“Cópia fiel” nos conta a história do encontro entre um homem e uma mulher numa pequena aldeia no Sul da Itália. O inglês James (William Shimell) é um conhecido filósofo da arte que vai até Lucignano, na Toscana, para apresentar o seu mais recente livro sobre o valor artístico da cópia/réplica. A francesa Elle (Juliette Binoche) é uma simpática galerista que vive na Itália com o seu filho pré-adolescente. O filme começa com uma longa palestra de James. Em resumo, o que ele defende em seu livro é o seguinte: há verdade na relação que se estabelece entre o espectador e a cópia – algo como um lema para o próprio filme, embora Kiarostami recheie a cena com outras pequenas ações para nos roubar a atenção (o filho dela que entra e sai, o celular, etc.). Pouco depois, os personagens resolvem passear pela pequena vila da Toscana. Eles falam sobre arte, filhos, vida, trabalho. Os diálogos, no entanto, vêem aparentemente cheios de segundas intenções, como se James e Elle estivessem em uma estranha espécie de jogo.
A encenação, as cores, os atores, a narrativa, tudo soa diferente em relação ao que Kiarostami vinha fazendo. Será mesmo? Logo de cara, é possível identificar algumas de suas preferências, como as conversas dentro do carro, a paisagem de pequenas estradas, a maneira como elementos ou objetos à margem dos protagonistas são capazes de alterar a cena. E eis que, em determinado momento, James e Elle se sentam em um pequeno café. Algo se passa ali. Kiarostami muda as regras do jogo. Os personagens não são mais tão claros. A encenação muda de tom. Kiarostami procurava a autenticidade da cena, frontalmente, na aparência. Era já palpável um certo espírito de encenação, a auto-consciência dos personagens/atores e o rigor do cineasta. As cenas eram transparentes como cenas. Agora, no entanto, Kiarostami acrescenta mais uma camada e vem nos dizer que, embora tenhamos apenas as aparências, elas enganam. James e Elle são casados? Talvez o filme comece como um flashback – sem recorrer às mudanças de roupas e espaços. Talvez sejam mesmo histórias sobre casais que se assemelham bastante. “Cópia fiel” é a história de dois casais em um. A história de múltiplos casais.

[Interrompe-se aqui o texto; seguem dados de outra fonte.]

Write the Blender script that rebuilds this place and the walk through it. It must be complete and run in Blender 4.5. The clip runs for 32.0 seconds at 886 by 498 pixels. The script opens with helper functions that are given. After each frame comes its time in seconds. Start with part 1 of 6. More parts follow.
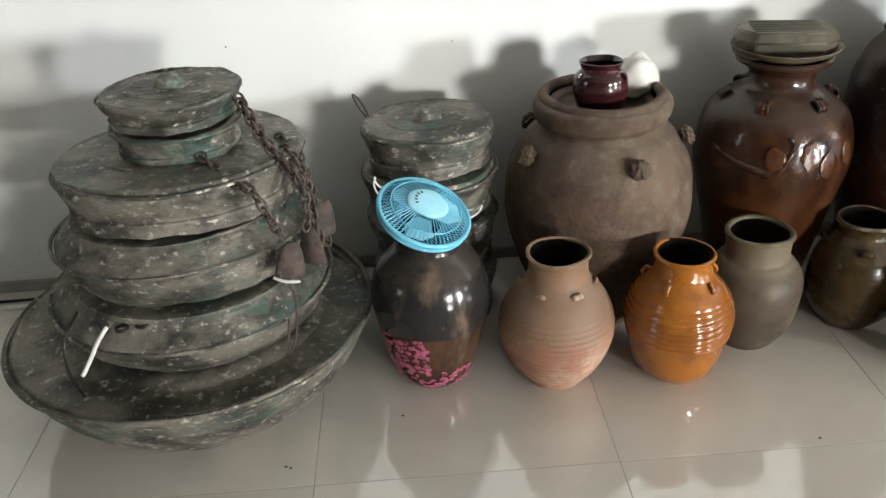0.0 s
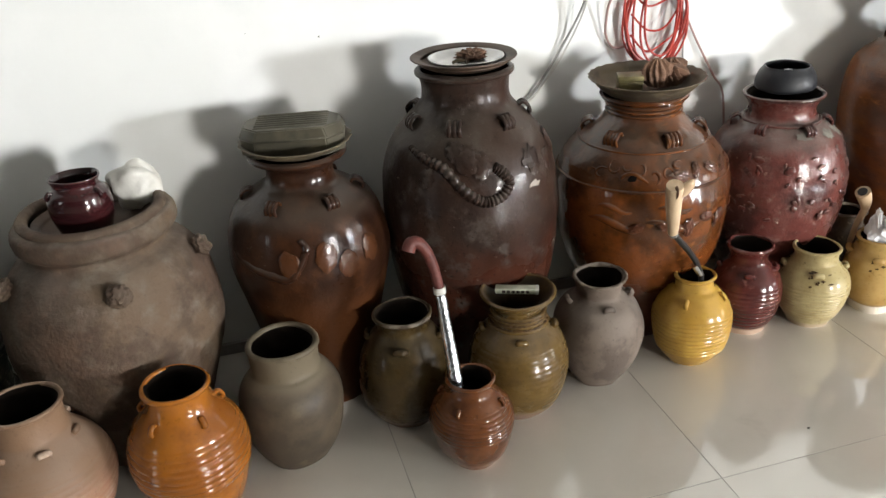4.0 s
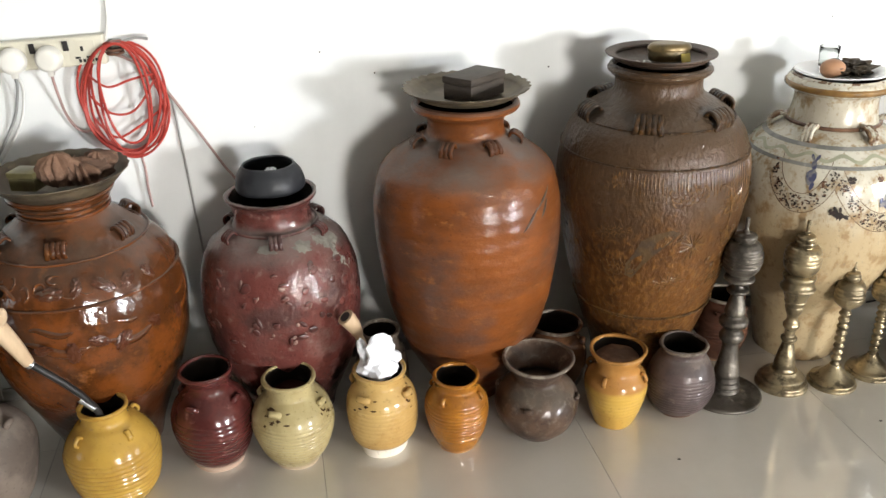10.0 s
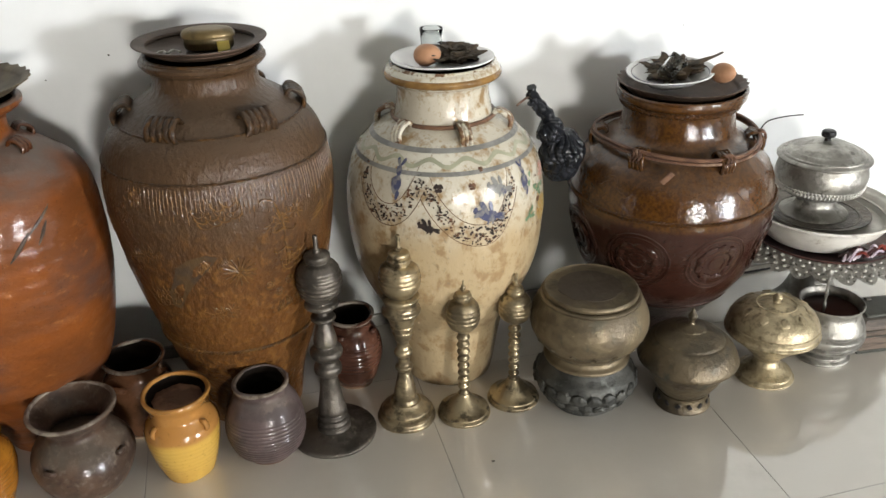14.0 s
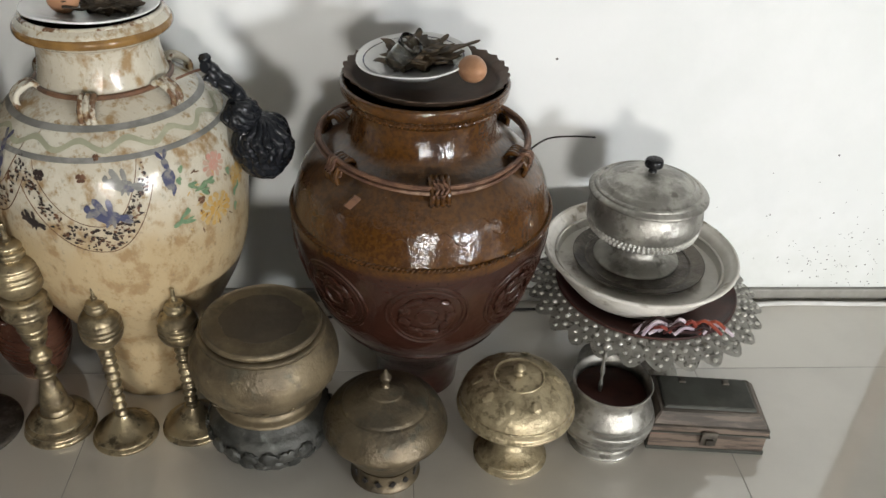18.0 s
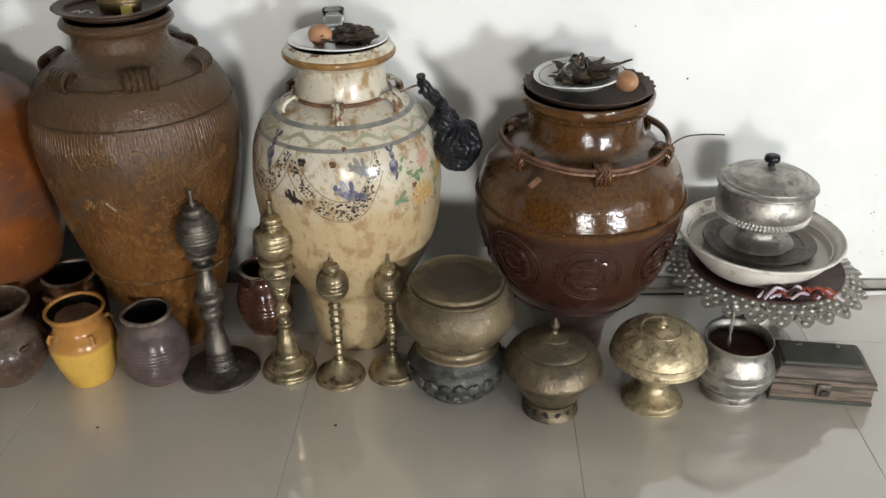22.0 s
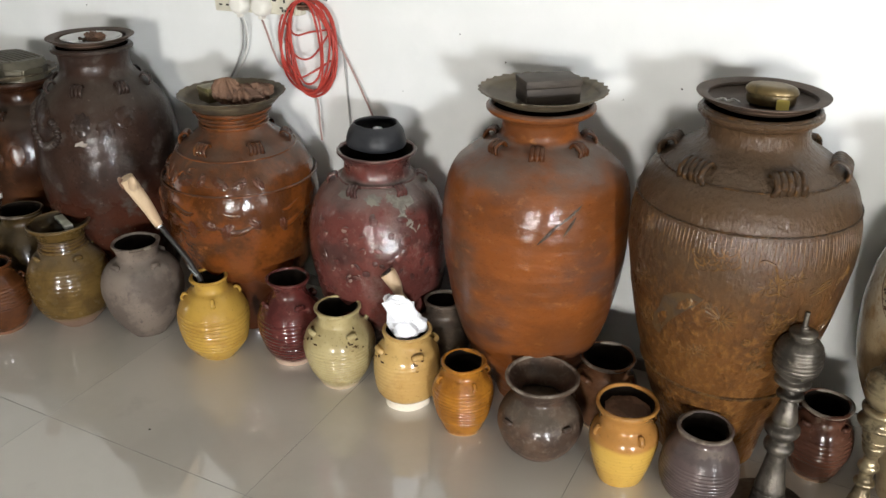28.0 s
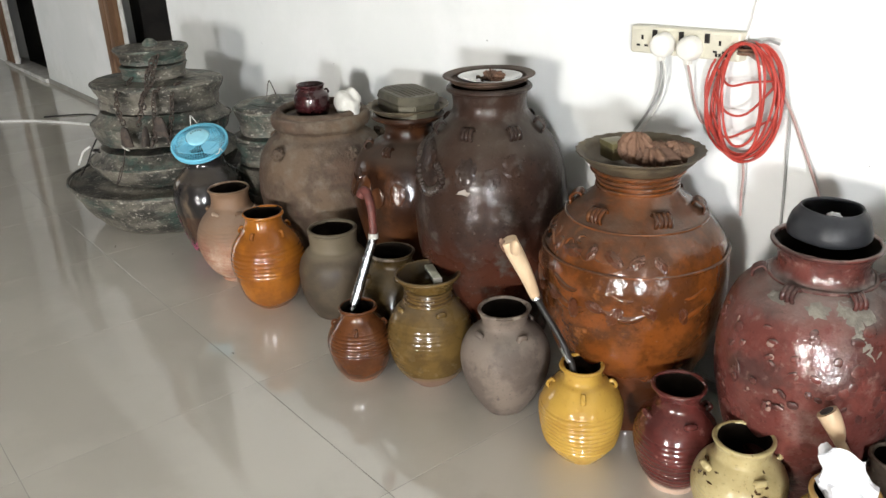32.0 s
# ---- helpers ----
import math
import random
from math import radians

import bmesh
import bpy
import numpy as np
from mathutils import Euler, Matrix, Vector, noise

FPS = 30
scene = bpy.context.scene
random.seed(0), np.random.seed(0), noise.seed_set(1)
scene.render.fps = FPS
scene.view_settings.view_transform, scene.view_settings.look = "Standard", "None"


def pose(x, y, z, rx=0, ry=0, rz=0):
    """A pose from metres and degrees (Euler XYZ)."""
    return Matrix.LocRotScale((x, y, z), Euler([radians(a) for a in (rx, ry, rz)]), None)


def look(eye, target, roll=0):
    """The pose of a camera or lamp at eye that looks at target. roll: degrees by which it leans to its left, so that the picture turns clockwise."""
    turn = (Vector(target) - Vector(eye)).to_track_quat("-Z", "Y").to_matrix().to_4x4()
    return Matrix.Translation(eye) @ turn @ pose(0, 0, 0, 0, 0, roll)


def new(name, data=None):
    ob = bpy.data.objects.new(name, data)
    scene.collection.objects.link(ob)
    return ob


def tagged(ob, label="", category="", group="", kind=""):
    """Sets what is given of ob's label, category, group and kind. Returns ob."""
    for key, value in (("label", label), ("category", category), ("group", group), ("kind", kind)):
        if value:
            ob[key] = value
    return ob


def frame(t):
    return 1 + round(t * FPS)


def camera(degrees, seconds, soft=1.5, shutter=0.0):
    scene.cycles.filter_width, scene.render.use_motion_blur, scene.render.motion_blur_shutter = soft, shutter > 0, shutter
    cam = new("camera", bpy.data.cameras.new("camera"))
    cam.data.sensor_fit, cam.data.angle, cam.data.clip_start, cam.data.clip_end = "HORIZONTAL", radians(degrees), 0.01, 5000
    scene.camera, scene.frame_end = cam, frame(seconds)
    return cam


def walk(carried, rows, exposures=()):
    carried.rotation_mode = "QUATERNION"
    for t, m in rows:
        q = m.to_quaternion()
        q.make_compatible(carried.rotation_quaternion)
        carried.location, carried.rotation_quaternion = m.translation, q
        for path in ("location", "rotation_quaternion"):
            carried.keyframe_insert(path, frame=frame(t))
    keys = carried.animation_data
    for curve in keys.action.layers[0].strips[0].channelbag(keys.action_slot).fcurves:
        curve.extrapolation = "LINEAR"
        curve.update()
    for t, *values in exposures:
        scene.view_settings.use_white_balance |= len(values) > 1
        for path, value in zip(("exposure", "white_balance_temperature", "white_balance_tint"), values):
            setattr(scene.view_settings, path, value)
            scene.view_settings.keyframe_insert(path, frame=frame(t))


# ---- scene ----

O que impressiona é como essa torção narrativa se mostra plausível, como uma evolução natural do homem e da mulher que vimos no início do filme. Isso se deve em grande parte ao fato de que, para Kiarostami, a realidade não é unicamente aquilo que se passa diante de nossos olhos, mas o que poderia se passar. Dessa maneira, a partir do momento em que alguém vê os dois personagens como um casal, assim que essa realidade se torna possível, James e Elle podem muito bem ser um casal. Pois é. Kiarostami é Kiarostami. Um cineasta empenhado em bagunçar a maneira que nós vemos o mundo. Um cineasta do artifício sem perder a ternura. Para ele, a imagem não visa o engano, não se trata de uma farsa do real, apenas algo recheado de opacidade.